— start of Dataset content —

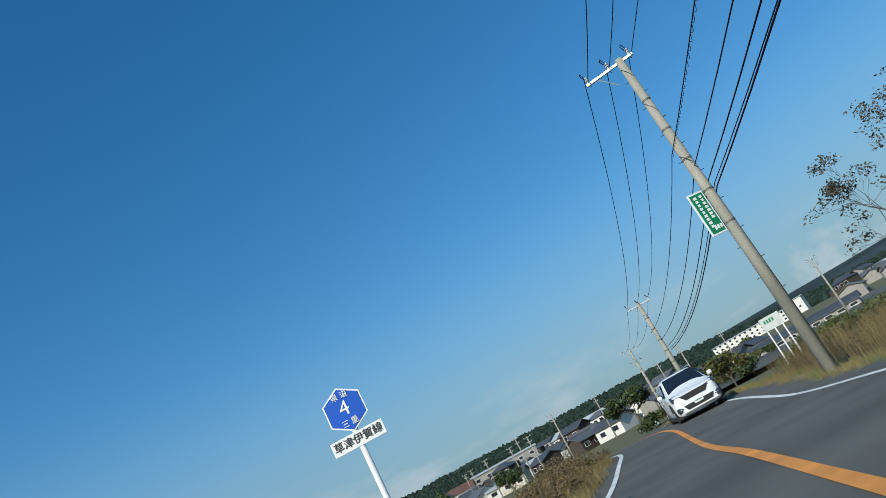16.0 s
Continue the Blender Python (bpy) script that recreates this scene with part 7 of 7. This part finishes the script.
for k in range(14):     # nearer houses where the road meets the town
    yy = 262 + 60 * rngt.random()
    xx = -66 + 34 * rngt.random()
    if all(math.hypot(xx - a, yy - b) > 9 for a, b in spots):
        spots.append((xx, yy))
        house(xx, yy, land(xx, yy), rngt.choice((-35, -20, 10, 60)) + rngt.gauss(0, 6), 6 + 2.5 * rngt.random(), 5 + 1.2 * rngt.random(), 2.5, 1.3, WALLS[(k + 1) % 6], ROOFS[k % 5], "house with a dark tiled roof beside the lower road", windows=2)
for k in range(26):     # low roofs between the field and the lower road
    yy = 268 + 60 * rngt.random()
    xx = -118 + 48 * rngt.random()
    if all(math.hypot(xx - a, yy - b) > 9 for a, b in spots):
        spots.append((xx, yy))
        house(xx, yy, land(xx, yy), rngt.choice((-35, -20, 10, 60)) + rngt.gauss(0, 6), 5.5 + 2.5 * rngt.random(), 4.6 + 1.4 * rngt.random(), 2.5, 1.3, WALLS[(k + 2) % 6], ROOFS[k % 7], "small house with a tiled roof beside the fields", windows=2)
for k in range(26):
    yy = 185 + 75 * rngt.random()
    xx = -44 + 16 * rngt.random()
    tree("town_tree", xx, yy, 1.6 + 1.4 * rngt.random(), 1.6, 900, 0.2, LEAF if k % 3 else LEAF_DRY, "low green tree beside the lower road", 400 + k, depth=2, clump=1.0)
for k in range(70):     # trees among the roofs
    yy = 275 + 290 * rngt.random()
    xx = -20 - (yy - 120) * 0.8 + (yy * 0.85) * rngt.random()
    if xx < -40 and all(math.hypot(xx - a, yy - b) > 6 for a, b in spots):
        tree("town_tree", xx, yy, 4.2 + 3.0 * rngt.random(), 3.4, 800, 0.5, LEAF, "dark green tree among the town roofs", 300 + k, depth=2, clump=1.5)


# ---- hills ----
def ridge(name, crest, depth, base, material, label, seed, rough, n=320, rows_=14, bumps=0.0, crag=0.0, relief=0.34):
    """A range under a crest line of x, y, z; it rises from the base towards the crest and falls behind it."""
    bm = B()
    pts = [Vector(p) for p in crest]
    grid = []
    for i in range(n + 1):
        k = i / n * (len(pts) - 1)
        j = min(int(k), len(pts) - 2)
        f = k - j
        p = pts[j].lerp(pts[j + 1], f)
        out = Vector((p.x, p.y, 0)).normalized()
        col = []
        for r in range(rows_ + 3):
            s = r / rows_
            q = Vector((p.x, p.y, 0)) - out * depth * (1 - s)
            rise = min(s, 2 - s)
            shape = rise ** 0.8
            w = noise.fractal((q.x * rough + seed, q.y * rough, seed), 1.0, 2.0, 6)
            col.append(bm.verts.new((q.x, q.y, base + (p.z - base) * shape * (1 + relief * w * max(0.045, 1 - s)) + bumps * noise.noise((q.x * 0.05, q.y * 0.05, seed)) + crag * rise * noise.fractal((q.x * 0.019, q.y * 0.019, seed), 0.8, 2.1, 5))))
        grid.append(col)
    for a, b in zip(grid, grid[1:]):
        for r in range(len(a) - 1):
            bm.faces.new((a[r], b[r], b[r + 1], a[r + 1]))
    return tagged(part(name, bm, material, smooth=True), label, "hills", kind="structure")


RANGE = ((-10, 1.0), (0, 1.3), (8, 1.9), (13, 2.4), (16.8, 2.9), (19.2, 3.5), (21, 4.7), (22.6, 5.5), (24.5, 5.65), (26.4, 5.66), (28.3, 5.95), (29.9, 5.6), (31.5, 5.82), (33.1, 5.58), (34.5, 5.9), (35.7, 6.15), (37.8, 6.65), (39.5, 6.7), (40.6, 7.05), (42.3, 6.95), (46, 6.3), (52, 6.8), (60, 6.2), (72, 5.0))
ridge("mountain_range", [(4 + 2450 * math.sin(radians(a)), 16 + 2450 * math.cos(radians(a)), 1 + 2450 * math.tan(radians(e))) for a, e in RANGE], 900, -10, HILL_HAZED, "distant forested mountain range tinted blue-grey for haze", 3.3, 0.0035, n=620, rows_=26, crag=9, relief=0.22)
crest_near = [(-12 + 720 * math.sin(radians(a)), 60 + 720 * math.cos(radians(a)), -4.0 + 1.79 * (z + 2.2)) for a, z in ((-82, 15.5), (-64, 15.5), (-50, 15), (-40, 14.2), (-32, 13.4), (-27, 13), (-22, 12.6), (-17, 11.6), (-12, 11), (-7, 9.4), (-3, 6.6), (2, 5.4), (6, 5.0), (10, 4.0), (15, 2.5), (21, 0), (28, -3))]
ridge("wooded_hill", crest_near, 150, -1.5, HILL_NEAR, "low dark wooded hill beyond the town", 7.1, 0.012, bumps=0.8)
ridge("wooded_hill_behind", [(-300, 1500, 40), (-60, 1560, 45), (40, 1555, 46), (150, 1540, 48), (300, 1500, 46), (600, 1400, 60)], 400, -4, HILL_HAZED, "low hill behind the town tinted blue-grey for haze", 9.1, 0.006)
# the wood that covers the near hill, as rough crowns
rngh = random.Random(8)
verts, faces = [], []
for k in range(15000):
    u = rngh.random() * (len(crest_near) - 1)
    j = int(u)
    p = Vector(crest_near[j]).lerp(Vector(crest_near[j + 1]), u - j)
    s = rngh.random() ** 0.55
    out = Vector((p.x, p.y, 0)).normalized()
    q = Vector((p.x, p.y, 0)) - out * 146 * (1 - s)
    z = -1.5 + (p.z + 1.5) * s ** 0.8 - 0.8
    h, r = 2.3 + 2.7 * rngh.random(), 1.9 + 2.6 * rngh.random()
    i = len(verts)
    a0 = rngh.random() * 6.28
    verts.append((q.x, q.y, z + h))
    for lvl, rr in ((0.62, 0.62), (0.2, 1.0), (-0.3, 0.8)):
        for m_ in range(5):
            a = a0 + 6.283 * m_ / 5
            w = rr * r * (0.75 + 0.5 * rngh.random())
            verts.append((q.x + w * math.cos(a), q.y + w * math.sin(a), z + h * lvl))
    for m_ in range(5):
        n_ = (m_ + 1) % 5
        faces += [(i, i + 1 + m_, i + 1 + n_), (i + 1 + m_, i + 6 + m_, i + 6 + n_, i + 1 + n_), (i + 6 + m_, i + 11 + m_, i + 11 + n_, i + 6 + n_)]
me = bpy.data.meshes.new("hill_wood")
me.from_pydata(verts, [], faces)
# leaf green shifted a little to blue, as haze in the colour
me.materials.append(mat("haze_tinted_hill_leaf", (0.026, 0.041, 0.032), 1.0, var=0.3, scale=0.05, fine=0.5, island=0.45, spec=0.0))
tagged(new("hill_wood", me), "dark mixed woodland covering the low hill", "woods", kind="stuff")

— end of Dataset content —

Task details – Return the listing above unchanged, apart from dropping its pictures.

Written answer –
16.0 s
Continue the Blender Python (bpy) script that recreates this scene with part 7 of 7. This part finishes the script.
for k in range(14):     # nearer houses where the road meets the town
    yy = 262 + 60 * rngt.random()
    xx = -66 + 34 * rngt.random()
    if all(math.hypot(xx - a, yy - b) > 9 for a, b in spots):
        spots.append((xx, yy))
        house(xx, yy, land(xx, yy), rngt.choice((-35, -20, 10, 60)) + rngt.gauss(0, 6), 6 + 2.5 * rngt.random(), 5 + 1.2 * rngt.random(), 2.5, 1.3, WALLS[(k + 1) % 6], ROOFS[k % 5], "house with a dark tiled roof beside the lower road", windows=2)
for k in range(26):     # low roofs between the field and the lower road
    yy = 268 + 60 * rngt.random()
    xx = -118 + 48 * rngt.random()
    if all(math.hypot(xx - a, yy - b) > 9 for a, b in spots):
        spots.append((xx, yy))
        house(xx, yy, land(xx, yy), rngt.choice((-35, -20, 10, 60)) + rngt.gauss(0, 6), 5.5 + 2.5 * rngt.random(), 4.6 + 1.4 * rngt.random(), 2.5, 1.3, WALLS[(k + 2) % 6], ROOFS[k % 7], "small house with a tiled roof beside the fields", windows=2)
for k in range(26):
    yy = 185 + 75 * rngt.random()
    xx = -44 + 16 * rngt.random()
    tree("town_tree", xx, yy, 1.6 + 1.4 * rngt.random(), 1.6, 900, 0.2, LEAF if k % 3 else LEAF_DRY, "low green tree beside the lower road", 400 + k, depth=2, clump=1.0)
for k in range(70):     # trees among the roofs
    yy = 275 + 290 * rngt.random()
    xx = -20 - (yy - 120) * 0.8 + (yy * 0.85) * rngt.random()
    if xx < -40 and all(math.hypot(xx - a, yy - b) > 6 for a, b in spots):
        tree("town_tree", xx, yy, 4.2 + 3.0 * rngt.random(), 3.4, 800, 0.5, LEAF, "dark green tree among the town roofs", 300 + k, depth=2, clump=1.5)


# ---- hills ----
def ridge(name, crest, depth, base, material, label, seed, rough, n=320, rows_=14, bumps=0.0, crag=0.0, relief=0.34):
    """A range under a crest line of x, y, z; it rises from the base towards the crest and falls behind it."""
    bm = B()
    pts = [Vector(p) for p in crest]
    grid = []
    for i in range(n + 1):
        k = i / n * (len(pts) - 1)
        j = min(int(k), len(pts) - 2)
        f = k - j
        p = pts[j].lerp(pts[j + 1], f)
        out = Vector((p.x, p.y, 0)).normalized()
        col = []
        for r in range(rows_ + 3):
            s = r / rows_
            q = Vector((p.x, p.y, 0)) - out * depth * (1 - s)
            rise = min(s, 2 - s)
            shape = rise ** 0.8
            w = noise.fractal((q.x * rough + seed, q.y * rough, seed), 1.0, 2.0, 6)
            col.append(bm.verts.new((q.x, q.y, base + (p.z - base) * shape * (1 + relief * w * max(0.045, 1 - s)) + bumps * noise.noise((q.x * 0.05, q.y * 0.05, seed)) + crag * rise * noise.fractal((q.x * 0.019, q.y * 0.019, seed), 0.8, 2.1, 5))))
        grid.append(col)
    for a, b in zip(grid, grid[1:]):
        for r in range(len(a) - 1):
            bm.faces.new((a[r], b[r], b[r + 1], a[r + 1]))
    return tagged(part(name, bm, material, smooth=True), label, "hills", kind="structure")


RANGE = ((-10, 1.0), (0, 1.3), (8, 1.9), (13, 2.4), (16.8, 2.9), (19.2, 3.5), (21, 4.7), (22.6, 5.5), (24.5, 5.65), (26.4, 5.66), (28.3, 5.95), (29.9, 5.6), (31.5, 5.82), (33.1, 5.58), (34.5, 5.9), (35.7, 6.15), (37.8, 6.65), (39.5, 6.7), (40.6, 7.05), (42.3, 6.95), (46, 6.3), (52, 6.8), (60, 6.2), (72, 5.0))
ridge("mountain_range", [(4 + 2450 * math.sin(radians(a)), 16 + 2450 * math.cos(radians(a)), 1 + 2450 * math.tan(radians(e))) for a, e in RANGE], 900, -10, HILL_HAZED, "distant forested mountain range tinted blue-grey for haze", 3.3, 0.0035, n=620, rows_=26, crag=9, relief=0.22)
crest_near = [(-12 + 720 * math.sin(radians(a)), 60 + 720 * math.cos(radians(a)), -4.0 + 1.79 * (z + 2.2)) for a, z in ((-82, 15.5), (-64, 15.5), (-50, 15), (-40, 14.2), (-32, 13.4), (-27, 13), (-22, 12.6), (-17, 11.6), (-12, 11), (-7, 9.4), (-3, 6.6), (2, 5.4), (6, 5.0), (10, 4.0), (15, 2.5), (21, 0), (28, -3))]
ridge("wooded_hill", crest_near, 150, -1.5, HILL_NEAR, "low dark wooded hill beyond the town", 7.1, 0.012, bumps=0.8)
ridge("wooded_hill_behind", [(-300, 1500, 40), (-60, 1560, 45), (40, 1555, 46), (150, 1540, 48), (300, 1500, 46), (600, 1400, 60)], 400, -4, HILL_HAZED, "low hill behind the town tinted blue-grey for haze", 9.1, 0.006)
# the wood that covers the near hill, as rough crowns
rngh = random.Random(8)
verts, faces = [], []
for k in range(15000):
    u = rngh.random() * (len(crest_near) - 1)
    j = int(u)
    p = Vector(crest_near[j]).lerp(Vector(crest_near[j + 1]), u - j)
    s = rngh.random() ** 0.55
    out = Vector((p.x, p.y, 0)).normalized()
    q = Vector((p.x, p.y, 0)) - out * 146 * (1 - s)
    z = -1.5 + (p.z + 1.5) * s ** 0.8 - 0.8
    h, r = 2.3 + 2.7 * rngh.random(), 1.9 + 2.6 * rngh.random()
    i = len(verts)
    a0 = rngh.random() * 6.28
    verts.append((q.x, q.y, z + h))
    for lvl, rr in ((0.62, 0.62), (0.2, 1.0), (-0.3, 0.8)):
        for m_ in range(5):
            a = a0 + 6.283 * m_ / 5
            w = rr * r * (0.75 + 0.5 * rngh.random())
            verts.append((q.x + w * math.cos(a), q.y + w * math.sin(a), z + h * lvl))
    for m_ in range(5):
        n_ = (m_ + 1) % 5
        faces += [(i, i + 1 + m_, i + 1 + n_), (i + 1 + m_, i + 6 + m_, i + 6 + n_, i + 1 + n_), (i + 6 + m_, i + 11 + m_, i + 11 + n_, i + 6 + n_)]
me = bpy.data.meshes.new("hill_wood")
me.from_pydata(verts, [], faces)
# leaf green shifted a little to blue, as haze in the colour
me.materials.append(mat("haze_tinted_hill_leaf", (0.026, 0.041, 0.032), 1.0, var=0.3, scale=0.05, fine=0.5, island=0.45, spec=0.0))
tagged(new("hill_wood", me), "dark mixed woodland covering the low hill", "woods", kind="stuff")